A few specialised forms are really sub-types of these. A compare-and-contrast essay is expository: it explains similarities and differences. A cause-and-effect essay is expository too: it explains why something happened and what followed. A research paper is usually an extended argumentative or expository essay built on sources.

How to read the prompt and name the type

The fastest clue is the instruction verb. Underline it, then match it to a type:

  • describe, illustrate, picture → descriptive
  • tell, recount, reflect on → narrative
  • explain, analyse, examine, compare, discuss the causes of → expository
  • argue, evaluate, defend, to what extent, persuade → argumentative

Worked example. Suppose the prompt is:

“To what extent should city centres be closed to private cars?”

The phrase “to what extent” signals judgement, so this is argumentative, not a neutral explanation. That single observation tells you that you need a clear position, supporting reasons, evidence, and a paragraph that answers the opposing view.
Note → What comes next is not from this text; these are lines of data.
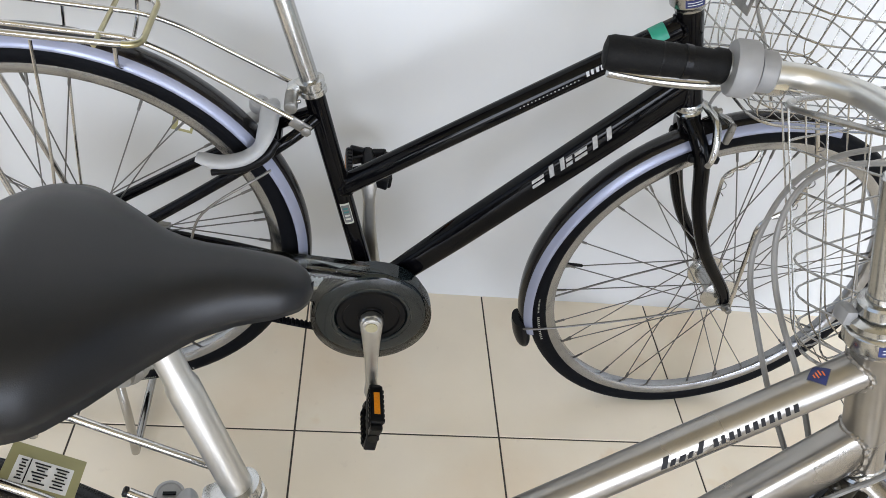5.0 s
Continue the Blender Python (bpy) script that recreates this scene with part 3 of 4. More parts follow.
    fk = rod(bike, "fork_crown", [hb - ax * 0.014, hb - ax * 0.020, hb - ax * 0.045], [0.0160, 0.0185, 0.0150], frame_mat, turn, 24)
    for s in (-1, 1):
        top = crown - ax * 0.010
        low = fh + Vector((0.0, s * 0.056, 0.0))
        path = spline([top + Vector((0, s * 0.006, 0)), top - ax * 0.018 + Vector((0.002, s * 0.030, 0)), top - ax * 0.055 + Vector((0.004, s * 0.046, 0)), hb - ax * 0.17 + Vector((-0.002, s * 0.051, 0)), hb - ax * 0.265 + Vector((0.010, s * 0.054, 0)), lerp(hb - ax * 0.265, fh, 0.72) + Vector((0.010, s * 0.056, 0)), low], 6)
        m = len(path)
        rod(fk, "fork_blade", path, [lerp(0.0142, 0.0092, i / (m - 1)) for i in range(m)], frame_mat, turn, 16)
    if not caliper:
        bk = None
        for a, w, ln in ((122.2, 0.022, 0.022), (126.4, 0.017, 0.030)):
            d = Vector((math.cos(radians(a)), 0, math.sin(radians(a))))
            bm = box(bmesh.new(), (ln, w, 0.0035), oriented(fh + d * 0.3685, Vector((-d.z, 0, d.x)), (0, 1, 0)), 0.0012)
            bm.transform(turn)
            bk = part("fork_bracket", bm, PLATE, ff, "rusty steel bracket")
            for s in (-1, 1):
                bm = turned([(0.0042, 0), (0.0042, 0.003), (0.0022, 0.0045)], fh + d * 0.3702 + Vector((0, s * 0.0045, 0)) + Vector((-d.z, 0, d.x)) * 0.006 * s, d, 10)
                bm.transform(turn)
                part("bracket_bolt", bm, DULL, bk)
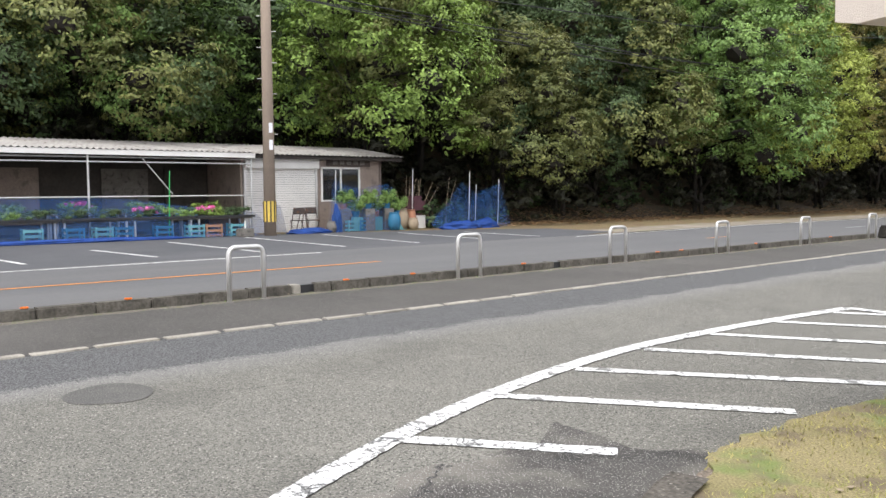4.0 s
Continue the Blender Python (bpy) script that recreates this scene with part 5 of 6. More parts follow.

A reusable structure for an argumentative essay

Once you have named the type, a template keeps you on track. Here is a simple plan for the car prompt above.
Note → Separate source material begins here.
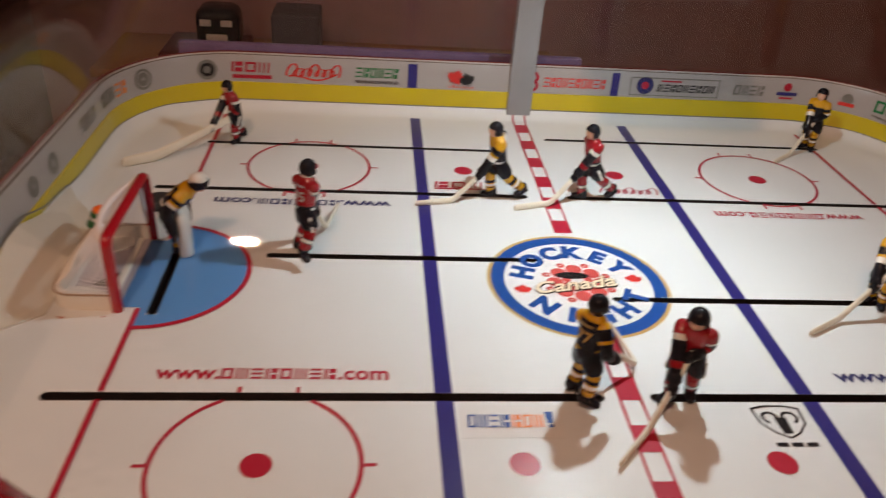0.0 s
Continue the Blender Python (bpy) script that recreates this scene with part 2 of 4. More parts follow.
def outside(x, y, grow=0.0):
    """Distance beyond the inner face of the boards (negative inside)."""
    qx, qy = abs(x) - (XW - CORNER), abs(y - YC) - (YH - CORNER)
    return math.hypot(max(qx, 0), max(qy, 0)) + min(max(qx, qy), 0) - CORNER - grow


def smooth(a, b, t):
    t = min(max((t - a) / (b - a), 0), 1)
    return t * t * (3 - 2 * t)


def corner_hump(x, y, d):
    """A moulded swell against the boards in two opposite corners, steep on one side."""
    u = (math.copysign(1.0, x) * y - 0.195) / 0.125
    if x * y < 0 or abs(x) < 0.36 or not 0 < u < 1:
        return 0.0
    return 0.019 * smooth(0.0, 0.28, u) * (1 - smooth(0.42, 1.0, u)) * max(0.0, 1 - d / 0.055) ** 1.3


def ice_z(x, y):
    """The sheet is flat in the middle and turns up at the boards and behind the goal lines."""
    d = -outside(x, y)
    z = 0.0155 * max(0.0, 1 - d / 0.017) ** 2
    z += corner_hump(x, y, d)
    z += 0.002 * smooth(0.415, 0.450, abs(x)) + 0.010 * max(0.0, (abs(x) - 0.442) / 0.045) ** 1.6 * (1 - smooth(0.06, 0.17, abs(y - 0.002)))
    return z


# x from, x to, y, half width
SLOTS = [
    (-0.416, -0.024, 0.161, 0.0034), (0.020, 0.419, 0.161, 0.0034), (-0.416, -0.019, -0.157, 0.0042), (0.016, 0.417, -0.157, 0.0042),
    (-0.384, -0.046, 0.279, 0.0030), (0.024, 0.386, 0.319, 0.0030), (-0.386, -0.027, -0.317, 0.0042), (0.043, 0.384, -0.275, 0.0042),
    (-0.286, -0.034, 0.031, 0.0038), (0.020, 0.284, -0.031, 0.0038),
]
SLOT_W = 0.0042
CROSS_SLOTS = [(-0.3650, -0.062, 0.062), (0.3650, -0.062, 0.062)]


def in_slot(x, y):
    return any(a <= x <= b and abs(y - c) < w for a, b, c, w in SLOTS) or any(abs(x - c) < SLOT_W and a <= y <= b for c, a, b in CROSS_SLOTS)


def lines(lo, hi, step, extra):
    """Grid lines that contain all the extra ones."""
    out = sorted(set([round(lo, 5), round(hi, 5)] + [round(e, 5) for e in extra if lo < e < hi]))
    full = []
    for a, b in zip(out, out[1:]):
        n = max(1, round((b - a) / step))
        full += [a + (b - a) * i / n for i in range(n)]
    return full + [out[-1]]


table = base("hockey_table", "dome hockey game table with a white ice sheet and cream deck", "game table")

# ice sheet, cut through at the slots
bm = bmesh.new()
EDGES = (0.002, 0.0045, 0.0075, 0.011, 0.015)
gx = lines(-XW, XW, 0.008, [k * (XW - e) for e in EDGES for k in (-1, 1)] + [v for s in SLOTS for v in s[:2]] + [c + k * SLOT_W for c, _, _ in CROSS_SLOTS for k in (-1, 1)])
gy = lines(YN, YF, 0.008, [YN + e for e in EDGES] + [YF - e for e in EDGES] + [s[2] + k * s[3] for s in SLOTS for k in (-1, 1)] + [-0.062, 0.062])
grid = {}
for i, x in enumerate(gx):
    for j, y in enumerate(gy):
        d = outside(x, y)
        px, py = x, y
        if d > 0:
            cx, cy = math.copysign(XW - CORNER, x), YC + math.copysign(YH - CORNER, y - YC)
            k = CORNER / math.hypot(x - cx, y - cy)
            px, py = cx + (x - cx) * k, cy + (y - cy) * k
        grid[i, j] = (bm.verts.new((px, py, ice_z(px, py))), d > 1e-6)
for i in range(len(gx) - 1):
    for j in range(len(gy) - 1):
        q = [grid[i, j], grid[i + 1, j], grid[i + 1, j + 1], grid[i, j + 1]]
        if all(o for _, o in q) or in_slot((gx[i] + gx[i + 1]) / 2, (gy[j] + gy[j + 1]) / 2):
            continue
        bm.faces.new([v for v, _ in q])


def end_corners(bm, cx, cy, ux, uy, W=SLOT_W):
    """Fills the two corners of a slot's end, so that it is round; (ux, uy) points out of the slot."""
    for k in (-1, 1):
        px, py = -uy * k, ux * k
        pts = [(cx + W * (ux + px), cy + W * (uy + py))]
        pts += [(cx + W * (ux * math.cos(a) + px * math.sin(a)), cy + W * (uy * math.cos(a) + py * math.sin(a))) for a in [radians(15 * i) for i in range(7)]]
        f = bm.faces.new([bm.verts.new((x, y, ice_z(x, y))) for x, y in pts])
        f.normal_update()
        if f.normal.z < 0:
            f.normal_flip()


for a, b, c, w in SLOTS:
    end_corners(bm, a + w, c, -1, 0, w)
    end_corners(bm, b - w, c, 1, 0, w)
for c, a, b in CROSS_SLOTS:
    end_corners(bm, c, a + SLOT_W, 0, -1)
    end_corners(bm, c, b - SLOT_W, 0, 1)
bmesh.ops.delete(bm, geom=[v for v in bm.verts if not v.link_faces], context="VERTS")
sheet = part("ice_sheet", bm, ICE, table, "glossy white plastic ice sheet with scuffs")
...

Thesis: City centres should be largely closed to private cars,
        because doing so cuts pollution and improves safety,
        though limited access must remain for residents and deliveries.
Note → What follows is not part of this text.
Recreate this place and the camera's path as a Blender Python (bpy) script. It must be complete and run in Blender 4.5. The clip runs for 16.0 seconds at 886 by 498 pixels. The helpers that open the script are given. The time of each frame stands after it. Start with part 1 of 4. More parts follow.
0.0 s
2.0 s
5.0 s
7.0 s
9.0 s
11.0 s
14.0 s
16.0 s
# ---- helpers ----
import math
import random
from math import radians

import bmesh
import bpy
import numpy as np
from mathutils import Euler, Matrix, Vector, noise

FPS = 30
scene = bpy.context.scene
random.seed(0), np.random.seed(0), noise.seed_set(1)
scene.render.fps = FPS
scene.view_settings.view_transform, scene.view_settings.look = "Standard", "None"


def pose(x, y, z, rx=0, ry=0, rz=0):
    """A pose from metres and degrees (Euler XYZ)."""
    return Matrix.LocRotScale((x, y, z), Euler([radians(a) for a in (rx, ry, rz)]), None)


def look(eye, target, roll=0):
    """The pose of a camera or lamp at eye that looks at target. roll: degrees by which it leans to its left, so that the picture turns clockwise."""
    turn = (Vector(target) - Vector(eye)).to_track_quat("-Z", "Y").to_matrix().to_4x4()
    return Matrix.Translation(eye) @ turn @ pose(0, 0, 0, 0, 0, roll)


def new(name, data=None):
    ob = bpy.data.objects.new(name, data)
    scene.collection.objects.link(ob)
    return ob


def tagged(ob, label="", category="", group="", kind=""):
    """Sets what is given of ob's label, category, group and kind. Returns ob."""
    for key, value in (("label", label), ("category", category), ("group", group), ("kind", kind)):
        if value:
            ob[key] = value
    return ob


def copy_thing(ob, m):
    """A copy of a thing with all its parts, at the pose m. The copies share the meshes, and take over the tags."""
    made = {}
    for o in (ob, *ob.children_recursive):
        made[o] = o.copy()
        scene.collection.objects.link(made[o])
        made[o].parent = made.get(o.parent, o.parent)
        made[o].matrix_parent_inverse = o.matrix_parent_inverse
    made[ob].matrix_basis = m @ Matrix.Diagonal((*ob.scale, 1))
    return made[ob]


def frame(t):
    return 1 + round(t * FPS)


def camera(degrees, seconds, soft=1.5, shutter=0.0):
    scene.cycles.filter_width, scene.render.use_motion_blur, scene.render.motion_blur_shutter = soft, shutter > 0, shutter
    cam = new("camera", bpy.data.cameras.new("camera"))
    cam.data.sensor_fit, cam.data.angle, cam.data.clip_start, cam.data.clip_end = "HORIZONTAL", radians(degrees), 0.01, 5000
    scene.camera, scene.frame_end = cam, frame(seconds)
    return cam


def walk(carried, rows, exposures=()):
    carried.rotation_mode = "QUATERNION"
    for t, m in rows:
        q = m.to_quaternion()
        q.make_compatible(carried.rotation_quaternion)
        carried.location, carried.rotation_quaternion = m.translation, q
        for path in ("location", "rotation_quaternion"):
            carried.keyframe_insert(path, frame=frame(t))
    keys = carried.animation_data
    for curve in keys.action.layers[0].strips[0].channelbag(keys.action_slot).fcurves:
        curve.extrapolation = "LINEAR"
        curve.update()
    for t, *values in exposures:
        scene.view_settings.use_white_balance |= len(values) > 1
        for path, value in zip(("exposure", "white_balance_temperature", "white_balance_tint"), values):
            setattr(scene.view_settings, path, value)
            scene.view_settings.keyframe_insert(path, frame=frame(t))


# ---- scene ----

I.   Introduction — context + thesis
II.  Reason 1: cleaner air (evidence: emissions, health)
III. Reason 2: safer, more walkable streets (evidence: accidents, footfall)
IV.  Counter-argument: access for residents and businesses
     → response: permit zones and delivery windows
V.   Conclusion — restate position, widen the view

Notice how the thesis already contains the position and a hint of the counter-argument. A good argumentative thesis is specific and arguable: a reader should be able to disagree with it. Compare these two:

  • Weak: “Cars in cities are a big topic today.”
  • Stronger: “City centres should be largely closed to private cars, because the gains in air quality and safety outweigh the inconvenience to drivers.”

The second version states a claim, gives reasons, and could be debated — exactly what an argumentative essay needs.

Matching structure to the other types

The same “name it, then plan it” habit works everywhere:

  • For a descriptive essay, plan by moving through space or through the senses, and choose a dominant impression you want the reader to feel.
  • For a narrative essay, plan the sequence of events and decide on the single point or lesson the story illustrates.
  • For an expository essay, plan by listing your main points in a logical order; for compare-and-contrast, decide whether you will go subject-by-subject or point-by-point.

In every case, the structure follows from the purpose. That is why naming the type pays off.

Common mistakes

  • Writing the wrong type. Producing a neutral explanation when the prompt asked you to argue, or vice versa. Always re-check the instruction verb against your draft.
  • A thesis that is not arguable. “Pollution is bad” cannot be debated, so it cannot anchor an argumentative essay. Make the claim specific and contestable.
  • Mixing structures. Starting an argument, drifting into a personal story, then ending with a description. Pick one type and let it govern the whole piece.
  • Skipping the counter-argument in an argumentative essay. Addressing the other side makes your case stronger, not weaker.
  • Naming the type too late. Deciding halfway through means rewriting paragraphs that no longer fit.

A quick checklist before you start

  1. Underline the instruction verb in the prompt.
  2. Name the essay type it points to.
  3. Write a one-sentence thesis or controlling idea that fits that type.
  4. Choose the matching structure and sketch a short outline.
  5. Only then begin drafting.

Spend five minutes on these five steps and the rest of the essay becomes far less stressful. The writing flows because you already know what the piece is for and how it should be shaped.